Description of the task
Produce an exact copy of all the data below, dropping every image.

** START OF Information shown **

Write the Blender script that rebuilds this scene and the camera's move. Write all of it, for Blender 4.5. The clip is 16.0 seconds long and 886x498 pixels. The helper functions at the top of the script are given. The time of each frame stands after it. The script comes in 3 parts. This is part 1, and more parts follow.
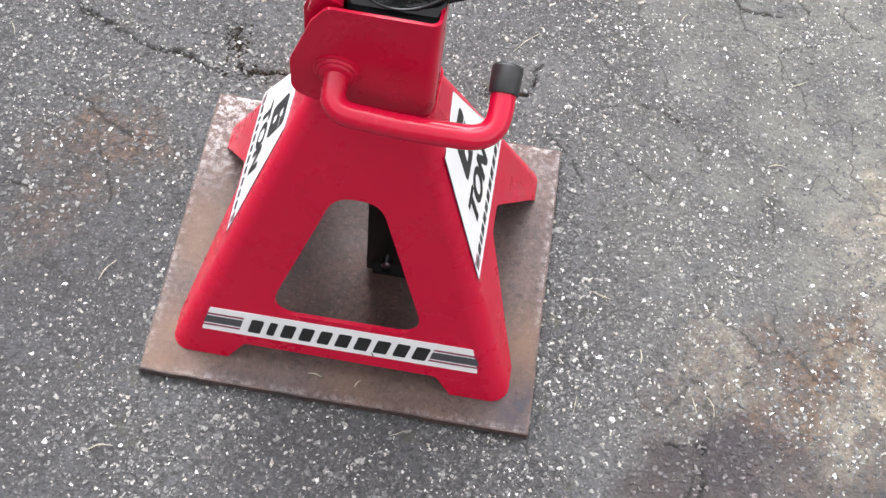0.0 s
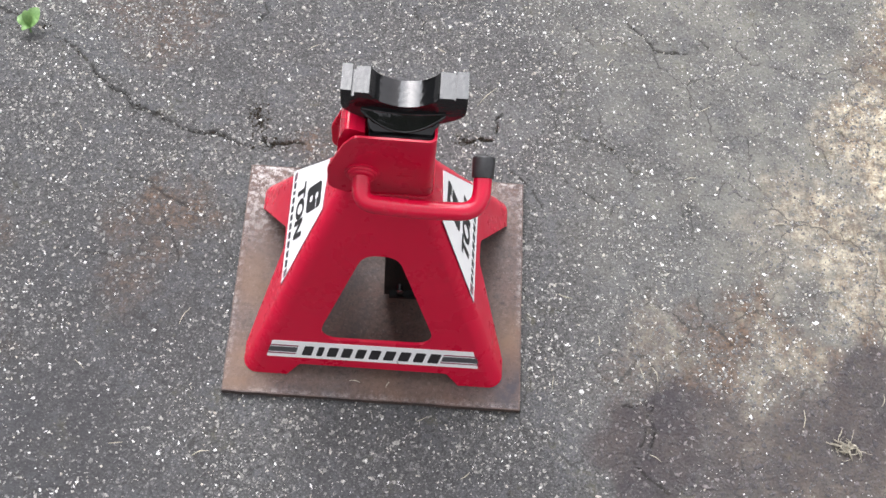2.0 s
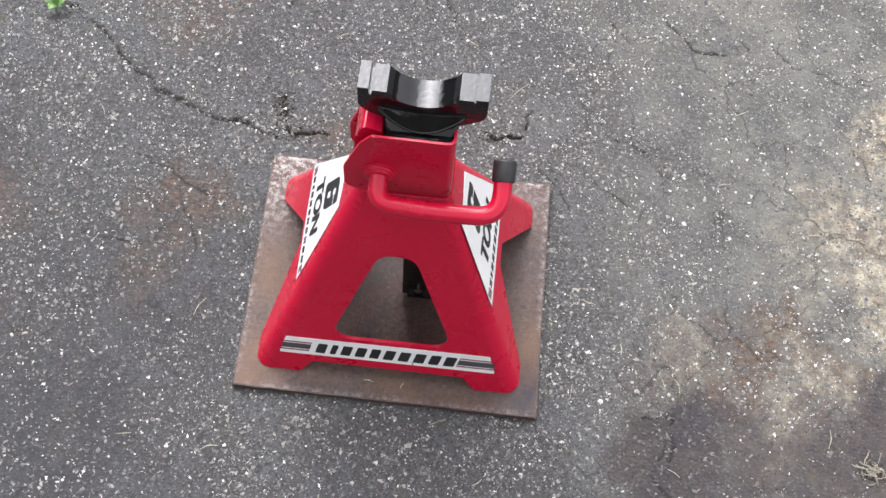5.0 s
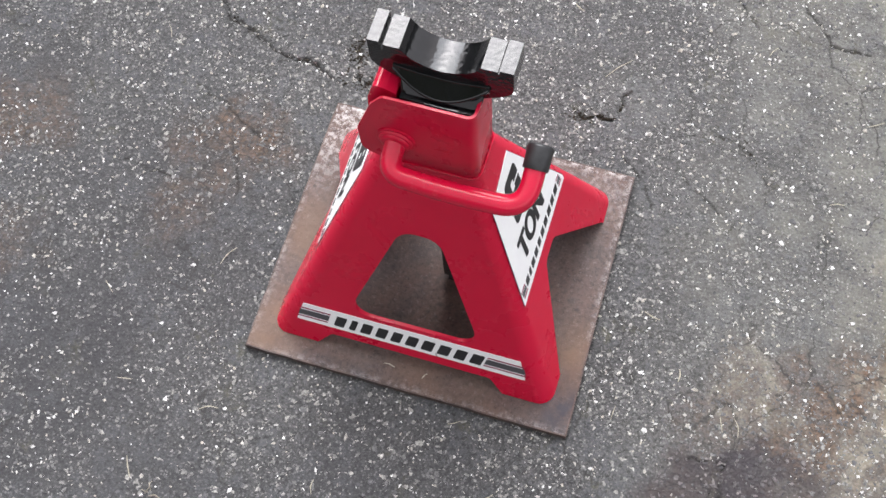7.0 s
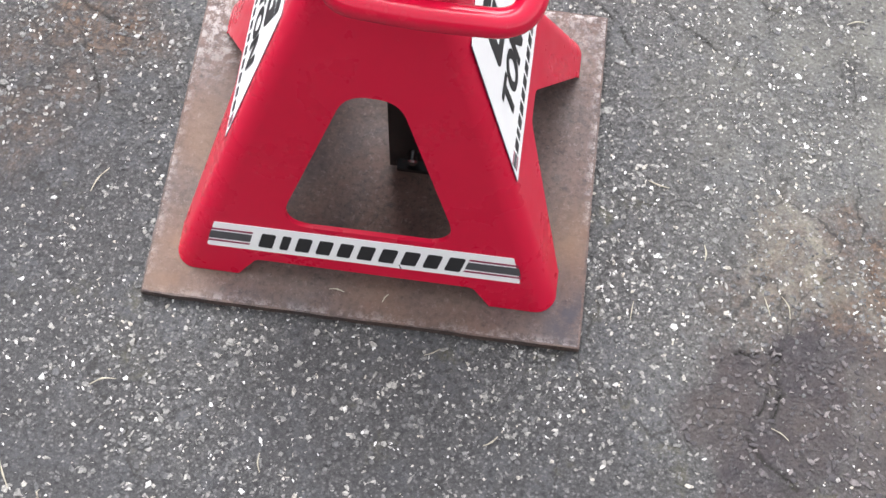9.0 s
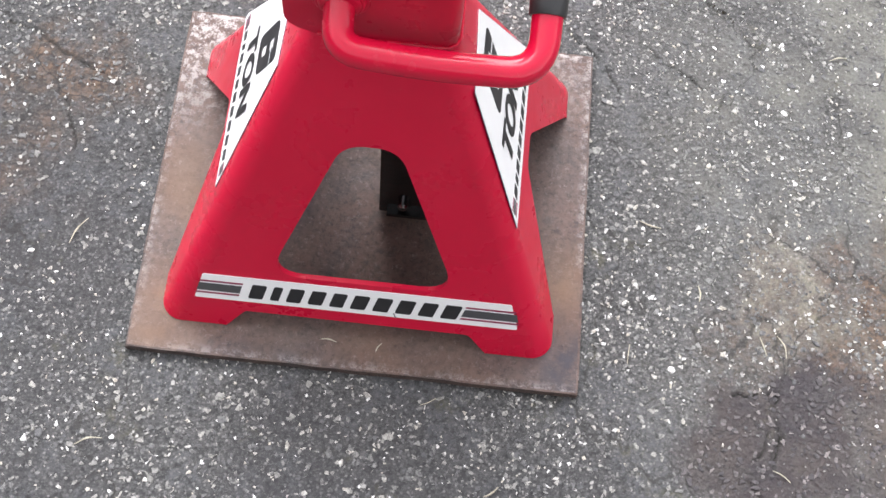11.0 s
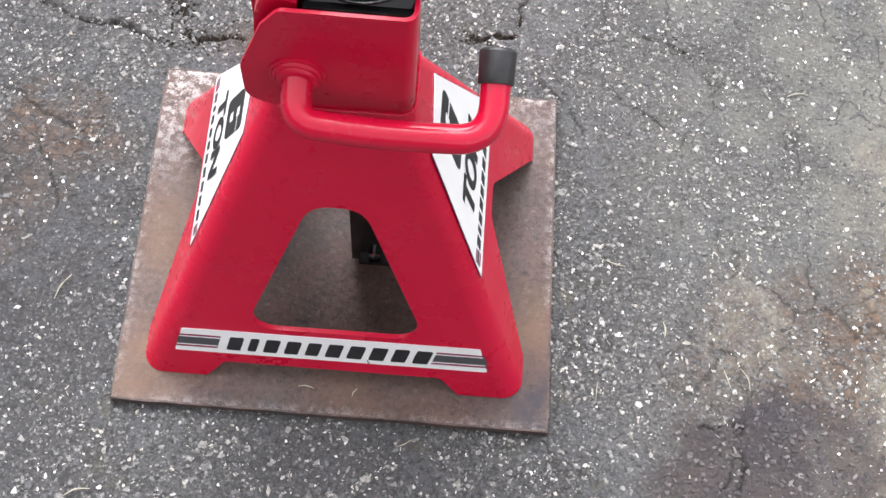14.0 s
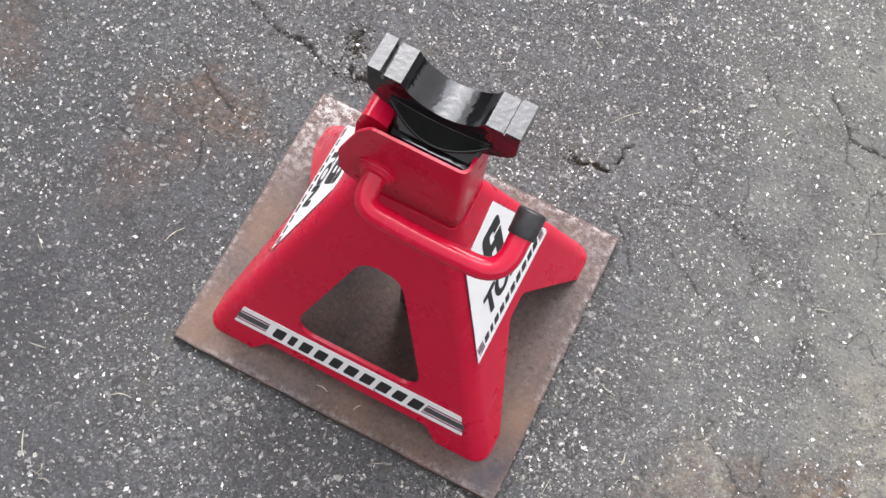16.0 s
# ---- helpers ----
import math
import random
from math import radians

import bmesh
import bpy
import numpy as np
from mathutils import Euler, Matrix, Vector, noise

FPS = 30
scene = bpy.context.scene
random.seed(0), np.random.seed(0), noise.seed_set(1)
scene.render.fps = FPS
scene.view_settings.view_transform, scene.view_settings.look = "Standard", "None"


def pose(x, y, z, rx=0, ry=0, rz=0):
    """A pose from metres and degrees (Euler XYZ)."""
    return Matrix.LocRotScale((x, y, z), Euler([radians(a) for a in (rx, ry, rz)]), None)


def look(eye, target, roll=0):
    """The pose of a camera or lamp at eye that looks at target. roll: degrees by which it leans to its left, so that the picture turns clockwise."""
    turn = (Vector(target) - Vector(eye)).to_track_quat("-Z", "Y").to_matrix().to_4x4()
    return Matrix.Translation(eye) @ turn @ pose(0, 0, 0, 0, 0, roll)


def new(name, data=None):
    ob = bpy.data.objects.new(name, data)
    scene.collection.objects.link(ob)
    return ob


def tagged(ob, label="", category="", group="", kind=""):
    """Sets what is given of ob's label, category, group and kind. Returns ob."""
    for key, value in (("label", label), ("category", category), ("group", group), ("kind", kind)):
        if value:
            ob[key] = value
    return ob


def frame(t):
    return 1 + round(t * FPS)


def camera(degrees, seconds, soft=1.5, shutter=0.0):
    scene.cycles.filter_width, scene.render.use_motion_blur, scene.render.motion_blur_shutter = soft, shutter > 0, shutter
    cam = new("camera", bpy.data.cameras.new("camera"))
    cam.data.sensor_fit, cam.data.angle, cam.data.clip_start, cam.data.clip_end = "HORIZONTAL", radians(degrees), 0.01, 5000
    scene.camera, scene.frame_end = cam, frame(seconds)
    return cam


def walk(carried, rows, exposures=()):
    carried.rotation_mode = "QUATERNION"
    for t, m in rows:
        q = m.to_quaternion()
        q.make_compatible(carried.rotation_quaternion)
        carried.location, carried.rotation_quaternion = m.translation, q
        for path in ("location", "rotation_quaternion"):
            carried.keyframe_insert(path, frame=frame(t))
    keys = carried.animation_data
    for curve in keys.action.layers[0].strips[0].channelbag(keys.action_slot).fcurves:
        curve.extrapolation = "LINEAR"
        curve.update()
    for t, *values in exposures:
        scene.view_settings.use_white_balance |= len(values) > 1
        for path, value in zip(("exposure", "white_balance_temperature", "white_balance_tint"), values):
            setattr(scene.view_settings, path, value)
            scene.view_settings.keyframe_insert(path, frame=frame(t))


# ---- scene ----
cam = camera(39.3, 16.0, soft=1.5)
PATH = [
    (0, (0.074, -0.482, 0.91), (0.053, 0.473, -0.847), 8.6),
    (0.2, (0.069, -0.489, 1.016), (0.078, 0.408, -0.771), 9.6),
    (0.5, (0.052, -0.512, 1.141), (0.098, 0.352, -0.662), 11.5),
    (1, (0.043, -0.546, 1.228), (0.12, 0.281, -0.591), 12.4),
    (1.5, (0.034, -0.547, 1.217), (0.085, 0.3, -0.594), 8.9),
    (2, (0.027, -0.55, 1.215), (0.083, 0.324, -0.583), 7.4),
    (2.5, (0.022, -0.558, 1.204), (0.088, 0.334, -0.585), 6.5),
    (3, (0.008, -0.55, 1.188), (0.087, 0.33, -0.606), 6.5),
    (3.5, (-0.012, -0.537, 1.187), (0.083, 0.328, -0.614), 6.2),
    (4, (-0.025, -0.531, 1.191), (0.084, 0.324, -0.614), 6.8),
    (4.2, (-0.026, -0.532, 1.198), (0.093, 0.325, -0.605), 7.4),
    (6.3, (0.204, -0.47, 1.198), (-0.107, 0.255, -0.64), -2.5),
    (6.5, (0.204, -0.464, 1.182), (-0.116, 0.256, -0.656), -3.6),
    (7, (0.177, -0.412, 1.087), (-0.134, 0.295, -0.757), -7.1),
    (7.5, (0.13, -0.392, 0.922), (-0.124, 0.324, -0.928), -9.0),
    (8, (0.101, -0.388, 0.838), (-0.054, 0.315, -1.028), -2.9),
    (8.5, (0.084, -0.389, 0.819), (-0.008, 0.311, -1.052), 1.1),
    (9, (0.075, -0.392, 0.822), (0.019, 0.323, -1.045), 3.3),
    (9.2, (0.07, -0.394, 0.821), (0.034, 0.357, -1.032), 4.4),
    (11.5, (0.033, -0.367, 0.809), (0.079, 0.393, -1.04), 9.6),
    (12, (0.035, -0.361, 0.808), (0.091, 0.394, -1.043), 10.3),
    (12.5, (0.038, -0.36, 0.812), (0.105, 0.399, -1.038), 10.1),
    (13, (0.043, -0.355, 0.817), (0.113, 0.396, -1.035), 9.8),
    (13.5, (0.049, -0.355, 0.83), (0.094, 0.399, -1.022), 7.6),
    (14, (0.056, -0.357, 0.851), (0.087, 0.407, -0.997), 6.8),
    (14.5, (0.071, -0.367, 0.874), (0.059, 0.41, -0.969), 5.4),
    (15, (0.132, -0.377, 0.959), (-0.048, 0.356, -0.894), -0.2),
    (15.3, (0.150, -0.379, 1.001), (-0.097, 0.319, -0.857), -0.3),
    (15.5, (0.155, -0.37, 1.008), (-0.103, 0.322, -0.851), 1.2),
    (16, (0.131, -0.327, 1.039), (-0.08, 0.339, -0.836), 10.1),
]
EXPOSURE, KELVIN, TINT = 1.64, 6550, 14
STOPS = [(0, 0.22), (0.5, 0.1), (1, 0.0), (4, -0.04), (6.5, -0.07), (7.5, -0.04), (8.5, 0.20), (12.5, 0.20), (14, 0.17), (15, 0.02), (16, 0.0)]
walk(cam, [(t, look(eye, target, roll)) for t, eye, target, roll in PATH], [(t, EXPOSURE + e, KELVIN, TINT) for t, e in STOPS])
SKY, SUN, SUN_TURN = 0.15, 1.05, -22.0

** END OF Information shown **

Completed task
Write the Blender script that rebuilds this scene and the camera's move. Write all of it, for Blender 4.5. The clip is 16.0 seconds long and 886x498 pixels. The helper functions at the top of the script are given. The time of each frame stands after it. The script comes in 3 parts. This is part 1, and more parts follow.
0.0 s
2.0 s
5.0 s
7.0 s
9.0 s
11.0 s
14.0 s
16.0 s
# ---- helpers ----
import math
import random
from math import radians

import bmesh
import bpy
import numpy as np
from mathutils import Euler, Matrix, Vector, noise

FPS = 30
scene = bpy.context.scene
random.seed(0), np.random.seed(0), noise.seed_set(1)
scene.render.fps = FPS
scene.view_settings.view_transform, scene.view_settings.look = "Standard", "None"


def pose(x, y, z, rx=0, ry=0, rz=0):
    """A pose from metres and degrees (Euler XYZ)."""
    return Matrix.LocRotScale((x, y, z), Euler([radians(a) for a in (rx, ry, rz)]), None)


def look(eye, target, roll=0):
    """The pose of a camera or lamp at eye that looks at target. roll: degrees by which it leans to its left, so that the picture turns clockwise."""
    turn = (Vector(target) - Vector(eye)).to_track_quat("-Z", "Y").to_matrix().to_4x4()
    return Matrix.Translation(eye) @ turn @ pose(0, 0, 0, 0, 0, roll)


def new(name, data=None):
    ob = bpy.data.objects.new(name, data)
    scene.collection.objects.link(ob)
    return ob


def tagged(ob, label="", category="", group="", kind=""):
    """Sets what is given of ob's label, category, group and kind. Returns ob."""
    for key, value in (("label", label), ("category", category), ("group", group), ("kind", kind)):
        if value:
            ob[key] = value
    return ob


def frame(t):
    return 1 + round(t * FPS)


def camera(degrees, seconds, soft=1.5, shutter=0.0):
    scene.cycles.filter_width, scene.render.use_motion_blur, scene.render.motion_blur_shutter = soft, shutter > 0, shutter
    cam = new("camera", bpy.data.cameras.new("camera"))
    cam.data.sensor_fit, cam.data.angle, cam.data.clip_start, cam.data.clip_end = "HORIZONTAL", radians(degrees), 0.01, 5000
    scene.camera, scene.frame_end = cam, frame(seconds)
    return cam


def walk(carried, rows, exposures=()):
    carried.rotation_mode = "QUATERNION"
    for t, m in rows:
        q = m.to_quaternion()
        q.make_compatible(carried.rotation_quaternion)
        carried.location, carried.rotation_quaternion = m.translation, q
        for path in ("location", "rotation_quaternion"):
            carried.keyframe_insert(path, frame=frame(t))
    keys = carried.animation_data
    for curve in keys.action.layers[0].strips[0].channelbag(keys.action_slot).fcurves:
        curve.extrapolation = "LINEAR"
        curve.update()
    for t, *values in exposures:
        scene.view_settings.use_white_balance |= len(values) > 1
        for path, value in zip(("exposure", "white_balance_temperature", "white_balance_tint"), values):
            setattr(scene.view_settings, path, value)
            scene.view_settings.keyframe_insert(path, frame=frame(t))


# ---- scene ----
cam = camera(39.3, 16.0, soft=1.5)
PATH = [
    (0, (0.074, -0.482, 0.91), (0.053, 0.473, -0.847), 8.6),
    (0.2, (0.069, -0.489, 1.016), (0.078, 0.408, -0.771), 9.6),
    (0.5, (0.052, -0.512, 1.141), (0.098, 0.352, -0.662), 11.5),
    (1, (0.043, -0.546, 1.228), (0.12, 0.281, -0.591), 12.4),
    (1.5, (0.034, -0.547, 1.217), (0.085, 0.3, -0.594), 8.9),
    (2, (0.027, -0.55, 1.215), (0.083, 0.324, -0.583), 7.4),
    (2.5, (0.022, -0.558, 1.204), (0.088, 0.334, -0.585), 6.5),
    (3, (0.008, -0.55, 1.188), (0.087, 0.33, -0.606), 6.5),
    (3.5, (-0.012, -0.537, 1.187), (0.083, 0.328, -0.614), 6.2),
    (4, (-0.025, -0.531, 1.191), (0.084, 0.324, -0.614), 6.8),
    (4.2, (-0.026, -0.532, 1.198), (0.093, 0.325, -0.605), 7.4),
    (6.3, (0.204, -0.47, 1.198), (-0.107, 0.255, -0.64), -2.5),
    (6.5, (0.204, -0.464, 1.182), (-0.116, 0.256, -0.656), -3.6),
    (7, (0.177, -0.412, 1.087), (-0.134, 0.295, -0.757), -7.1),
    (7.5, (0.13, -0.392, 0.922), (-0.124, 0.324, -0.928), -9.0),
    (8, (0.101, -0.388, 0.838), (-0.054, 0.315, -1.028), -2.9),
    (8.5, (0.084, -0.389, 0.819), (-0.008, 0.311, -1.052), 1.1),
    (9, (0.075, -0.392, 0.822), (0.019, 0.323, -1.045), 3.3),
    (9.2, (0.07, -0.394, 0.821), (0.034, 0.357, -1.032), 4.4),
    (11.5, (0.033, -0.367, 0.809), (0.079, 0.393, -1.04), 9.6),
    (12, (0.035, -0.361, 0.808), (0.091, 0.394, -1.043), 10.3),
    (12.5, (0.038, -0.36, 0.812), (0.105, 0.399, -1.038), 10.1),
    (13, (0.043, -0.355, 0.817), (0.113, 0.396, -1.035), 9.8),
    (13.5, (0.049, -0.355, 0.83), (0.094, 0.399, -1.022), 7.6),
    (14, (0.056, -0.357, 0.851), (0.087, 0.407, -0.997), 6.8),
    (14.5, (0.071, -0.367, 0.874), (0.059, 0.41, -0.969), 5.4),
    (15, (0.132, -0.377, 0.959), (-0.048, 0.356, -0.894), -0.2),
    (15.3, (0.150, -0.379, 1.001), (-0.097, 0.319, -0.857), -0.3),
    (15.5, (0.155, -0.37, 1.008), (-0.103, 0.322, -0.851), 1.2),
    (16, (0.131, -0.327, 1.039), (-0.08, 0.339, -0.836), 10.1),
]
EXPOSURE, KELVIN, TINT = 1.64, 6550, 14
STOPS = [(0, 0.22), (0.5, 0.1), (1, 0.0), (4, -0.04), (6.5, -0.07), (7.5, -0.04), (8.5, 0.20), (12.5, 0.20), (14, 0.17), (15, 0.02), (16, 0.0)]
walk(cam, [(t, look(eye, target, roll)) for t, eye, target, roll in PATH], [(t, EXPOSURE + e, KELVIN, TINT) for t, e in STOPS])
SKY, SUN, SUN_TURN = 0.15, 1.05, -22.0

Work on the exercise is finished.